The cast crackles with youthful fire and intensity, but overall the acting comes up short. Bogged down with badly executed dialects, some of the convicts can't be understood. And maybe it's because it's SMU, but these prisoners, described as "vice-ridden vermin," look more like catalog models. The women wear form-fitting dresses with nary a sweat stain, and their lustrous hair and straight white teeth gleam under the lights. Sailors, supposedly living far from bathtubs and barbers, sport perfect skin and shiny hair. Their uniforms are as crisp and starched as choir robes. Everybody looks Zestfully clean.

"People who don't pay attention should not go to the theater," says a character in Our Country's Good. Well, some of us pay close attention to distracting details. (And paying attention to full disclosure, I teach part time at SMU, but not in the theater department.)


In a week filled with homicidal dramas, it's a relief to find a comedy, and seeing Greater Tuna again is like a reunion with old friends. Stars Joe Sears and Jaston Williams, back for a run at the Arts District Theatre, have been killing audiences for 20 years with their hilarious portrayals of the entire population of a tiny, mythical Texas town. These guys never disappoint.

Written with director Ed Howard, Greater Tuna remains timeless in the way it perfectly captures the deliberate cadences of rural life.
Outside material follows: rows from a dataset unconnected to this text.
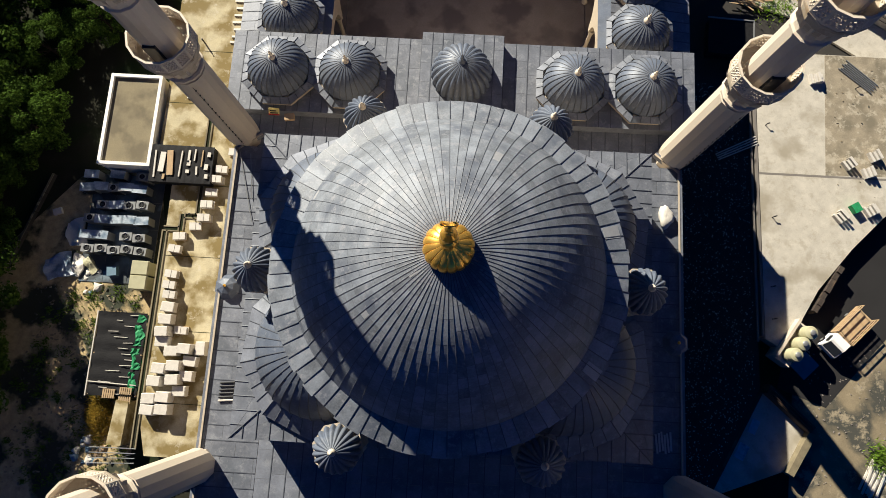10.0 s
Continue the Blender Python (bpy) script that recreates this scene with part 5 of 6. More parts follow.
# ---- west terrace and yard: stacked stone, plant and shelters ----
def pallet_stack(x, y, w, d, h, turn, style):
    lab = {"wrap": "white plastic-wrapped stack of cut stone on a pallet", "open": "open stack of pale cut stone slabs on a pallet"}[style]
    s = thing("stone_pallet", lab, "pallet", pose(x, y, 2.2, rz=turn), "stone pallets")
    pl = Shape()
    for i in range(3):
        pl.box(-w / 2, -d / 2 + i * (d - 0.1) / 2, 0, w / 2, -d / 2 + i * (d - 0.1) / 2 + 0.1, 0.1)
    part("pallet", pl, WOOD, s, "wooden pallet")
    rng = random.Random(int(x * 100 + y * 37))
    if style == "wrap":
        n = 10
        v, f = [], []
        for k, (z, sc) in enumerate(((0.1, 1.0), (h * 0.5, 1.03), (h * 0.92, 1.0), (h, 0.9))):
            for i in range(n * 4):
                e, u = divmod(i, n)
                u = u / n
                px, py = ((-1 + 2 * u, -1), (1, -1 + 2 * u), (1 - 2 * u, 1), (-1, 1 - 2 * u))[e]
                j = 1 + rng.uniform(-0.035, 0.03)
                v.append((px * w / 2 * sc * j, py * d / 2 * sc * j, z + rng.uniform(-0.03, 0.03) * (0 < k < 3)))
        m = n * 4
        for k in range(3):
            f += [(k * m + i, k * m + (i + 1) % m, (k + 1) * m + (i + 1) % m, (k + 1) * m + i) for i in range(m)]
        f.append(tuple(range(3 * m, 4 * m)))
        part("wrapping", Shape().add(v, f), WRAP, s)
    else:
        k = 0.1
        while k < h:
            t = rng.uniform(0.12, 0.2)
            c = rng.uniform(-0.08, 0.08)
            part("stone_slab", Shape().box(-w / 2 * 0.95 + c, -d / 2 * 0.9, k + 0.01, w * 0.02 + c, d / 2 * 0.9, k + t).box(w * 0.05 + c, -d / 2 * 0.92, k + 0.01, w / 2 * 0.95 + c, d / 2 * 0.85, k + t - 0.02), WRAP, s)
            k += t
    return s


for i, (x, y) in enumerate(((-20.0, 24.9), (-20.6, 23.4), (-20.7, 22.0), (-20.9, 13.7), (-21.9, 11.9), (-22.2, 10.9), (-22.6, 9.7), (-22.8, 8.5), (-22.9, 7.2), (-23.7, 6.4), (-25.0, 5.4), (-25.2, 4.2), (-25.2, 1.9), (-25.3, 0.9), (-25.1, 0.0), (-23.7, -3.1))):
    pallet_stack(x, y, 1.15, 0.75, 0.5 + 0.3 * (i * 7 % 3) / 2, (i * 23) % 11 - 5, "open")
for i, (x, y) in enumerate(((-25.0, -1.1), (-25.0, -2.2), (-25.1, -3.3), (-25.1, -4.2), (-24.1, -4.95), (-22.9, -4.7), (-21.6, -4.6), (-25.0, -6.5), (-23.65, -6.2), (-22.4, -5.75), (-25.25, -7.6), (-23.6, -7.4), (-22.55, -7.05), (-25.5, -9.1), (-24.2, -8.9), (-23.0, -8.35), (-25.5, -10.05), (-24.15, -9.95))):
    pallet_stack(x, y, 1.2, 0.88, 0.85 + 0.2 * (i % 3), (i * 31) % 9 - 4 + (90 if i == 6 else 0), "wrap")

planks = thing("plank_stack", "loose pale planks laid on the terrace", "planks", pose(-21.6, 27.4, 2.2))
for i in range(7):
    part("plank", Shape().block(0.1 * (i % 3), -2.4 + i * 0.75, 0, 2.6, 0.2, 0.14, (i * 17) % 9 - 4), WRAP, planks)
# channel in the terrace slab
ch = Shape()
lip = Shape()
for a in ((-26.75, 6.0, -25.3, 6.3), (-25.3, 6.0, -25.0, 7.6), (-25.0, 7.3, -23.6, 7.6), (-23.9, 7.6, -23.6, 17.0), (-26.75, -13.5, -26.45, 6.0), (-21.2, 17.5, -20.9, 40.8)):
    ch.box(a[0], a[1], 2.2, a[2], a[3], 2.212)
    if a[3] - a[1] > a[2] - a[0]:
        lip.box(a[0] - 0.12, a[1], 2.2, a[0], a[3], 2.3).box(a[2], a[1], 2.2, a[2] + 0.12, a[3], 2.3)
    else:
        lip.box(a[0], a[1] - 0.12, 2.2, a[2], a[1], 2.3).box(a[0], a[3], 2.2, a[2], a[3] + 0.12, 2.3)
solid("channel_lip", lip, TAN, "stained concrete lip of the drain channel", "kerb", kind="structure")
solid("drain_channel", ch, EARTH, "dark drain channel in the terrace slab", "drain", kind="structure")
hatch = thing("terrace_hatch", "white framed hatch on the terrace", "hatch", pose(-25.6, 19.5, 2.2))
part("frame", Shape().box(-0.7, -0.5, 0, 0.7, 0.5, 0.15), WHITE, hatch)
part("cover", Shape().box(-0.55, -0.35, 0.15, 0.55, 0.35, 0.18), ROOF_GREY, hatch)
for x, y in ((-25.4, 24.9), (-26.0, 33.8), (-24.3, 7.5), (-19.4, 33.0)):
    post = thing("vent_pipe", "short dark vent pipe on the terrace", "pipe", pose(x, y, 2.2), "vent pipes")
    part("pipe", Shape().tube([(0, 0, 0), (0, 0, 0.75), (0.1, -0.15, 0.85)], 0.07, 8), DARKMETAL, post)
vent = thing("vent_tower", "white vent stand with a tilted metal lid", "vent", pose(-27.3, 39.6, 2.2))
for x in (-0.7, 0.7):
    for y in (-0.6, 0.6):
        part("leg", Shape().box(x - 0.06, y - 0.06, -0.0, x + 0.06, y + 0.06, 0.4), DARKMETAL, vent)
part("tray", Shape().box(-0.95, -0.8, 0.4, 0.95, 0.8, 0.75), WHITE, vent)
part("drum", Shape().lathe([(0.55, 0.75), (0.55, 1.3)], 20), GREYMETAL, vent, smooth=50)
part("lid", Shape().box(-0.85, -0.75, 0, 0.85, 0.75, 0.06).moved(pose(-0.1, 0.1, 1.45, 6, -8, 10)), GREYMETAL, vent, "tilted metal lid")

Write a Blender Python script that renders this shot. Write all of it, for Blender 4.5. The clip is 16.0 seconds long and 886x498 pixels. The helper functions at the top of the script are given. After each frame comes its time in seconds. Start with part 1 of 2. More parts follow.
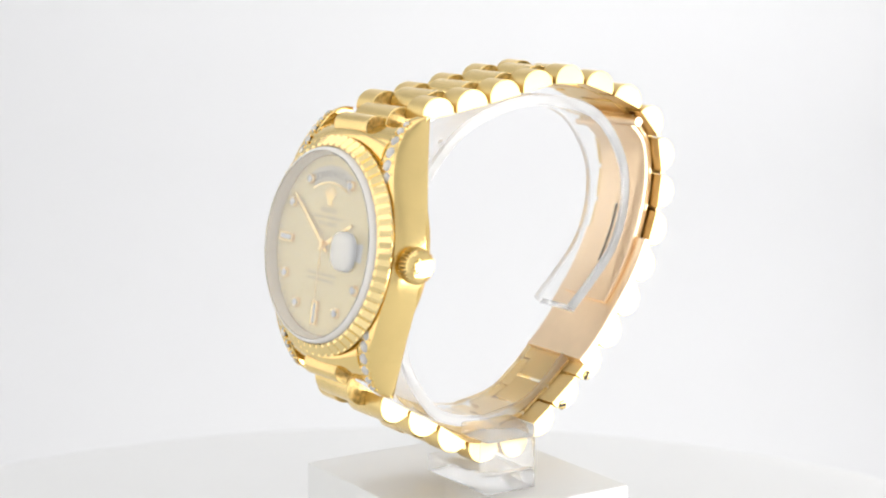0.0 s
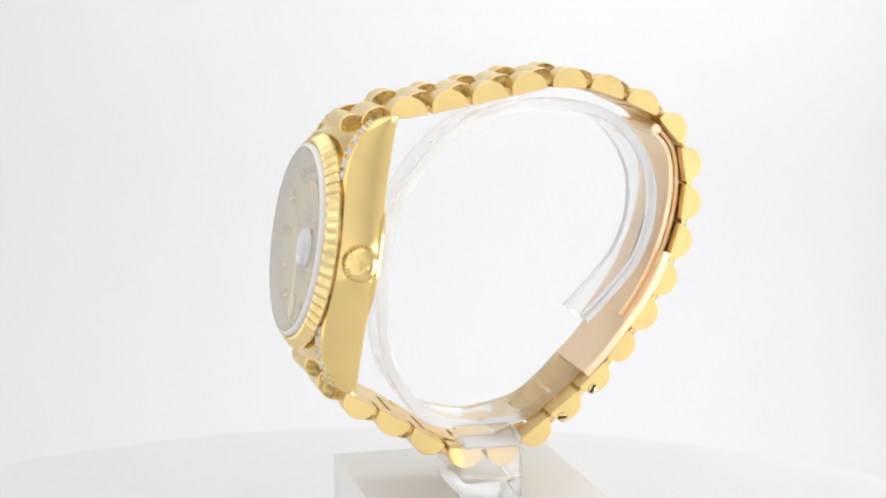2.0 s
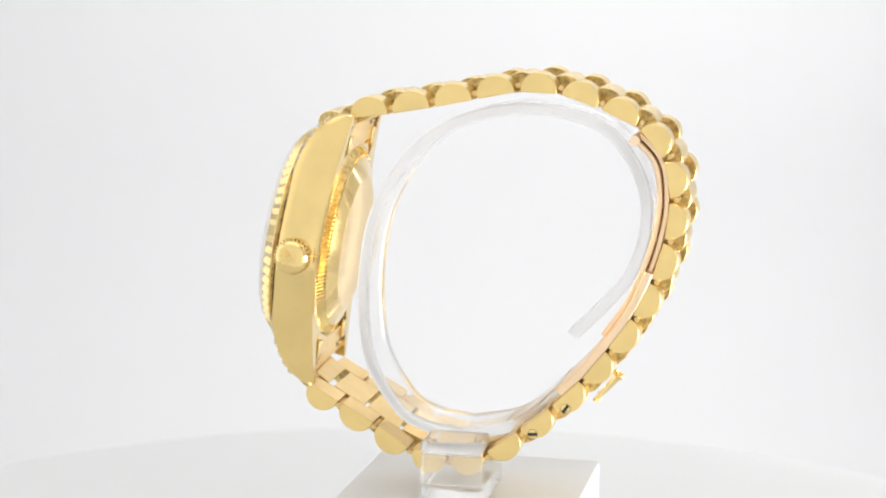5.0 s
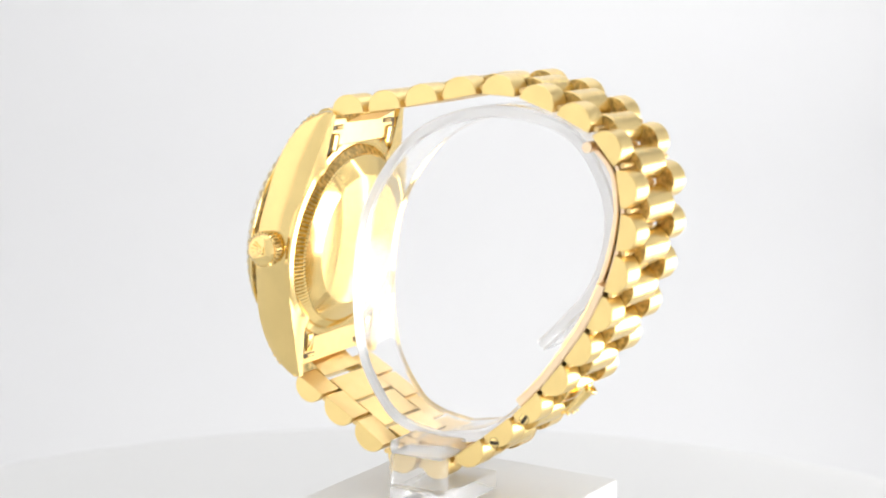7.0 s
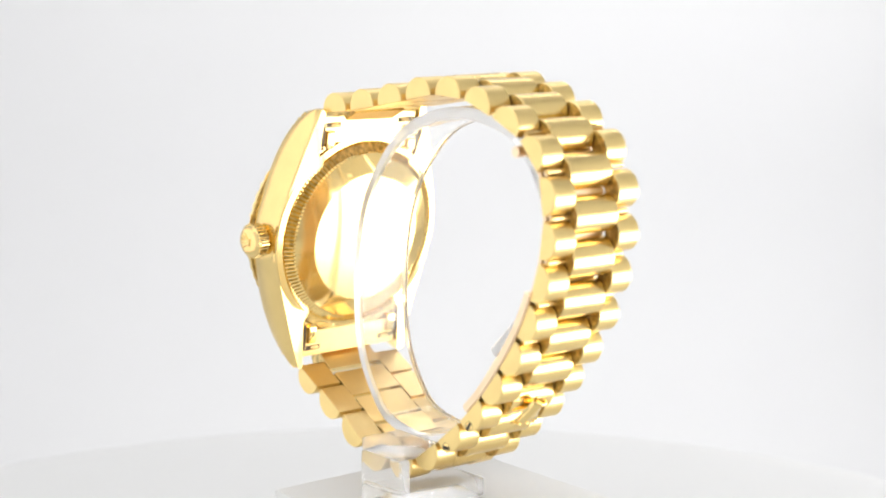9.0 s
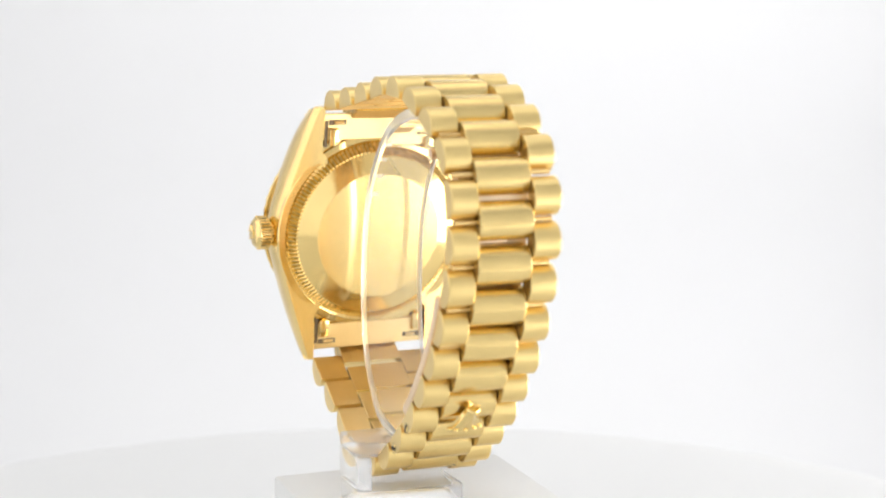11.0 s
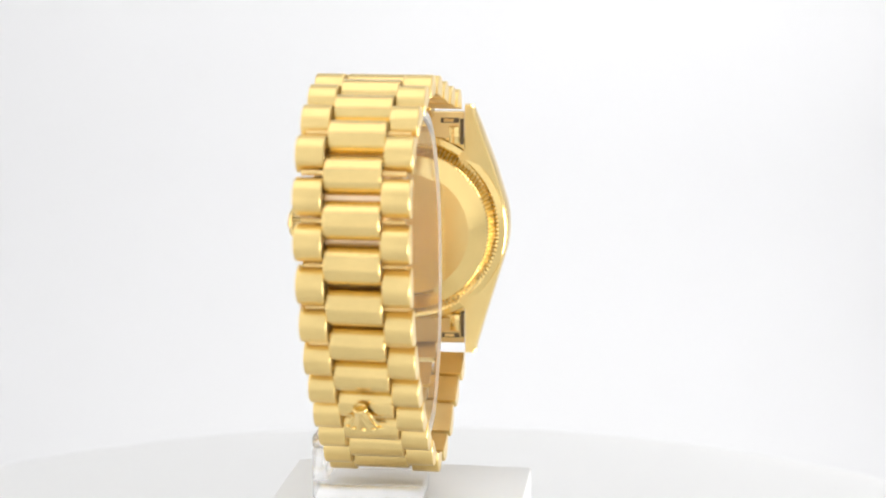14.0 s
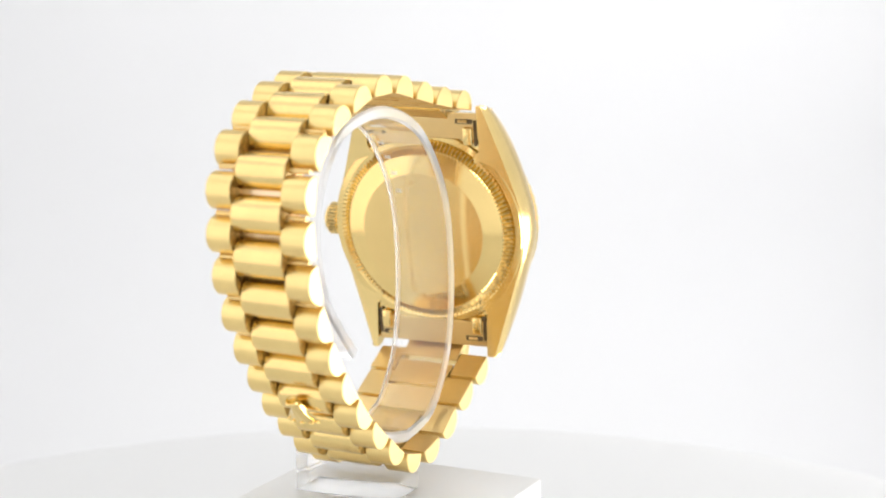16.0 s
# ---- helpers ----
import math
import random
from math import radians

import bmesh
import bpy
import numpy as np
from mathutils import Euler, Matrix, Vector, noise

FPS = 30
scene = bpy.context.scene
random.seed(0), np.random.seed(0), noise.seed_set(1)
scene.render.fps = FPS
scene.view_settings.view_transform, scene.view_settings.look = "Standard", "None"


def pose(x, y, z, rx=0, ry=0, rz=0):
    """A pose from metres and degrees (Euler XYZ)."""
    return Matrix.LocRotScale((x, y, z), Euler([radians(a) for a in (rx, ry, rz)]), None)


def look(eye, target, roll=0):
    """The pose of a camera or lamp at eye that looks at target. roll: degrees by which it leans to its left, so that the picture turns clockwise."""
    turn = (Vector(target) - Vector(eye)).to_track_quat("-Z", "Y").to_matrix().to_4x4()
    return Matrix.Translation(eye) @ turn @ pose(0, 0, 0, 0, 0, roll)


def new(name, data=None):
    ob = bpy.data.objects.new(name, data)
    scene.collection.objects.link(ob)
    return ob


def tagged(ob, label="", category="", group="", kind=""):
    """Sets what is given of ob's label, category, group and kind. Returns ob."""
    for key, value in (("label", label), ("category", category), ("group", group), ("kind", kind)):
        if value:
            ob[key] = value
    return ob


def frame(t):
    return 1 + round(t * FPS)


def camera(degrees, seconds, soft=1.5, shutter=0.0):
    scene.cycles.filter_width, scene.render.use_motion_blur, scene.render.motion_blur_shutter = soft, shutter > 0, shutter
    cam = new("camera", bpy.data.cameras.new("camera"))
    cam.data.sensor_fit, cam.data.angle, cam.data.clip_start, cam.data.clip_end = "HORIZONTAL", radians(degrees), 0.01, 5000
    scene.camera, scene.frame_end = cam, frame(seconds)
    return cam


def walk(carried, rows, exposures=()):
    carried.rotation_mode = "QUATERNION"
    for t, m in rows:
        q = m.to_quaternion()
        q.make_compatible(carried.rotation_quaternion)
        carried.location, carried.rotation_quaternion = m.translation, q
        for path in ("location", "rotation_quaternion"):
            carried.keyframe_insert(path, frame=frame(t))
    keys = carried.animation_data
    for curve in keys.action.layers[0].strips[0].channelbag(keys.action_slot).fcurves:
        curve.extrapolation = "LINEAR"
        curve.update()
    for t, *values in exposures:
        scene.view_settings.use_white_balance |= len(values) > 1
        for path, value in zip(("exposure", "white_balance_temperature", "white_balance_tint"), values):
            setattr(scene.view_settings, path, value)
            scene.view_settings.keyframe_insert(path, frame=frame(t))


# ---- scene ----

Like characters in Christopher Guest's film Waiting for Guffman, the citizens of Tuna live in blissful ignorance. A winning topic in the Tuna essay contest is "Human Rights: Why Bother?" The local chapter of Smut Snatchers of the New Order wants the word "poot" out of the school dictionaries. Censorship is their inalienable right. In Tuna, the Patriot Act would be as sacred as the Ten Commandments.

But at the core of Tuna there lies a murder. A wayward teenage boy (just one of Williams' finely honed personae) carefully plots revenge on the man who sent him to reform school. When mean old Judge Buckner turns up dead wearing a one-piece fringed Dale Evans cowgirl swimsuit, it's no accident. You might say it's a delicious Tuna surprise.